» **Supplied information**

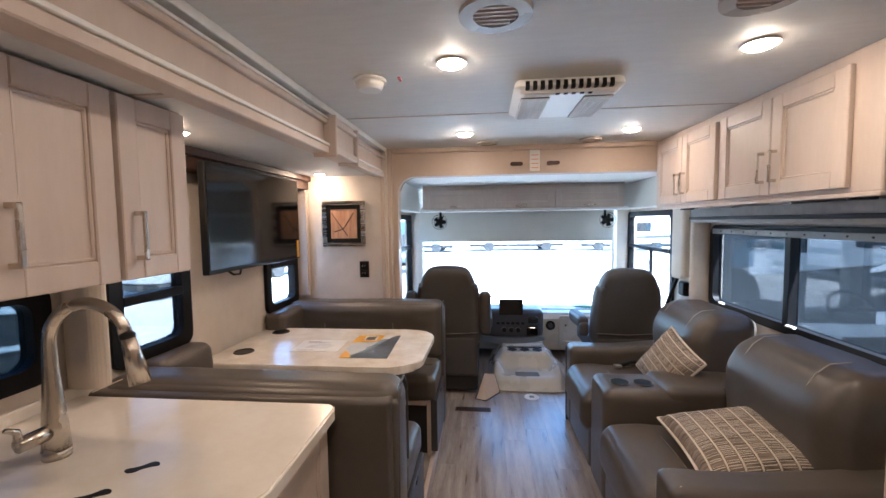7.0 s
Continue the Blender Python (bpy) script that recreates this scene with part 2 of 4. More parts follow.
def ring(name, outer, inner, a, b, axis, mat, parent=None, bev=0.0):
    """A frame between two outlines of equal count."""
    bm = bmesh.new(); n = len(outer)
    def mk(p, k):
        q = list(p); q.insert(axis, k); return bm.verts.new(q)
    O1 = [mk(p, a) for p in outer]; O2 = [mk(p, b) for p in outer]; I1 = [mk(p, a) for p in inner]; I2 = [mk(p, b) for p in inner]
    for i in range(n):
        j = (i + 1) % n
        bm.faces.new((O1[i], O1[j], I1[j], I1[i])); bm.faces.new((O2[j], O2[i], I2[i], I2[j]))
        bm.faces.new((O1[j], O1[i], O2[i], O2[j])); bm.faces.new((I1[i], I1[j], I2[j], I2[i]))
    return obj(name, bm, mat, parent)

def cyl(name, c, r, h, axis, mat, parent=None, r2=None, seg=28, bev=0.0):
    bm = bmesh.new()
    bmesh.ops.create_cone(bm, cap_ends=True, segments=seg, radius1=r, radius2=r if r2 is None else r2, depth=h)
    if bev:
        bmesh.ops.bevel(bm, geom=[e for e in bm.edges if all(len(f.verts) < 5 for f in e.link_faces) is False], offset=bev, segments=2, affect='EDGES')
    if axis == 0: bmesh.ops.rotate(bm, verts=bm.verts, matrix=Matrix.Rotation(radians(90), 3, 'Y'))
    if axis == 1: bmesh.ops.rotate(bm, verts=bm.verts, matrix=Matrix.Rotation(radians(-90), 3, 'X'))
    bmesh.ops.translate(bm, verts=bm.verts, vec=c)
    ob = obj(name, bm, mat, parent)
    for p in ob.data.polygons: p.use_smooth = len(p.vertices) == 4
    return ob

def tube(name, pts, radii, mat, parent=None, seg=12, closed=False):
    """A round tube along points."""
    bm = bmesh.new(); P = [Vector(p) for p in pts]; n = len(P); rings = []
    if not isinstance(radii, (list, tuple)): radii = [radii] * n
    prev = None
    for i, p in enumerate(P):
        d = (P[min(i + 1, n - 1)] - P[max(i - 1, 0)]).normalized()
        if closed: d = (P[(i + 1) % n] - P[i - 1]).normalized()
        u = prev - d * prev.dot(d) if prev else d.orthogonal()
        u.normalize(); prev = u; w = d.cross(u)
        rings.append([bm.verts.new(p + (u * math.cos(2 * math.pi * k / seg) + w * math.sin(2 * math.pi * k / seg)) * radii[i]) for k in range(seg)])
    m = n if closed else n - 1
    for i in range(m):
        A, B = rings[i], rings[(i + 1) % n]
        for k in range(seg): bm.faces.new((A[k], A[(k + 1) % seg], B[(k + 1) % seg], B[k]))
    if not closed: bm.faces.new(rings[0][::-1]); bm.faces.new(rings[-1])
    return obj(name, bm, mat, parent, True)

def structure(ob, label, category="wall"):
    return tagged(ob, label, category, kind="structure")

# frames of reference for cabinet fronts: (origin, along, out); points are given as (along, up, out)
def local_box(bm, base, lo, hi, bev=0.003):
    o, al, ou = base
    n0 = len(bm.verts); tmp = bmesh.new(); add_box(tmp, lo, hi, bev, 1)
    al, ou = Vector(al), Vector(ou)
    mp = {}
    for v in tmp.verts: mp[v] = bm.verts.new(Vector(o) + al * v.co.x + Vector((0, 0, 1)) * v.co.y + ou * v.co.z)
    for f in tmp.faces: bm.faces.new([mp[v] for v in f.verts])
    tmp.free()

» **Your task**
Without the pictures, retype the whole of the material above exactly.

» **The output**
7.0 s
Continue the Blender Python (bpy) script that recreates this scene with part 2 of 4. More parts follow.
def ring(name, outer, inner, a, b, axis, mat, parent=None, bev=0.0):
    """A frame between two outlines of equal count."""
    bm = bmesh.new(); n = len(outer)
    def mk(p, k):
        q = list(p); q.insert(axis, k); return bm.verts.new(q)
    O1 = [mk(p, a) for p in outer]; O2 = [mk(p, b) for p in outer]; I1 = [mk(p, a) for p in inner]; I2 = [mk(p, b) for p in inner]
    for i in range(n):
        j = (i + 1) % n
        bm.faces.new((O1[i], O1[j], I1[j], I1[i])); bm.faces.new((O2[j], O2[i], I2[i], I2[j]))
        bm.faces.new((O1[j], O1[i], O2[i], O2[j])); bm.faces.new((I1[i], I1[j], I2[j], I2[i]))
    return obj(name, bm, mat, parent)

def cyl(name, c, r, h, axis, mat, parent=None, r2=None, seg=28, bev=0.0):
    bm = bmesh.new()
    bmesh.ops.create_cone(bm, cap_ends=True, segments=seg, radius1=r, radius2=r if r2 is None else r2, depth=h)
    if bev:
        bmesh.ops.bevel(bm, geom=[e for e in bm.edges if all(len(f.verts) < 5 for f in e.link_faces) is False], offset=bev, segments=2, affect='EDGES')
    if axis == 0: bmesh.ops.rotate(bm, verts=bm.verts, matrix=Matrix.Rotation(radians(90), 3, 'Y'))
    if axis == 1: bmesh.ops.rotate(bm, verts=bm.verts, matrix=Matrix.Rotation(radians(-90), 3, 'X'))
    bmesh.ops.translate(bm, verts=bm.verts, vec=c)
    ob = obj(name, bm, mat, parent)
    for p in ob.data.polygons: p.use_smooth = len(p.vertices) == 4
    return ob

def tube(name, pts, radii, mat, parent=None, seg=12, closed=False):
    """A round tube along points."""
    bm = bmesh.new(); P = [Vector(p) for p in pts]; n = len(P); rings = []
    if not isinstance(radii, (list, tuple)): radii = [radii] * n
    prev = None
    for i, p in enumerate(P):
        d = (P[min(i + 1, n - 1)] - P[max(i - 1, 0)]).normalized()
        if closed: d = (P[(i + 1) % n] - P[i - 1]).normalized()
        u = prev - d * prev.dot(d) if prev else d.orthogonal()
        u.normalize(); prev = u; w = d.cross(u)
        rings.append([bm.verts.new(p + (u * math.cos(2 * math.pi * k / seg) + w * math.sin(2 * math.pi * k / seg)) * radii[i]) for k in range(seg)])
    m = n if closed else n - 1
    for i in range(m):
        A, B = rings[i], rings[(i + 1) % n]
        for k in range(seg): bm.faces.new((A[k], A[(k + 1) % seg], B[(k + 1) % seg], B[k]))
    if not closed: bm.faces.new(rings[0][::-1]); bm.faces.new(rings[-1])
    return obj(name, bm, mat, parent, True)

def structure(ob, label, category="wall"):
    return tagged(ob, label, category, kind="structure")

# frames of reference for cabinet fronts: (origin, along, out); points are given as (along, up, out)
def local_box(bm, base, lo, hi, bev=0.003):
    o, al, ou = base
    n0 = len(bm.verts); tmp = bmesh.new(); add_box(tmp, lo, hi, bev, 1)
    al, ou = Vector(al), Vector(ou)
    mp = {}
    for v in tmp.verts: mp[v] = bm.verts.new(Vector(o) + al * v.co.x + Vector((0, 0, 1)) * v.co.y + ou * v.co.z)
    for f in tmp.faces: bm.faces.new([mp[v] for v in f.verts])
    tmp.free()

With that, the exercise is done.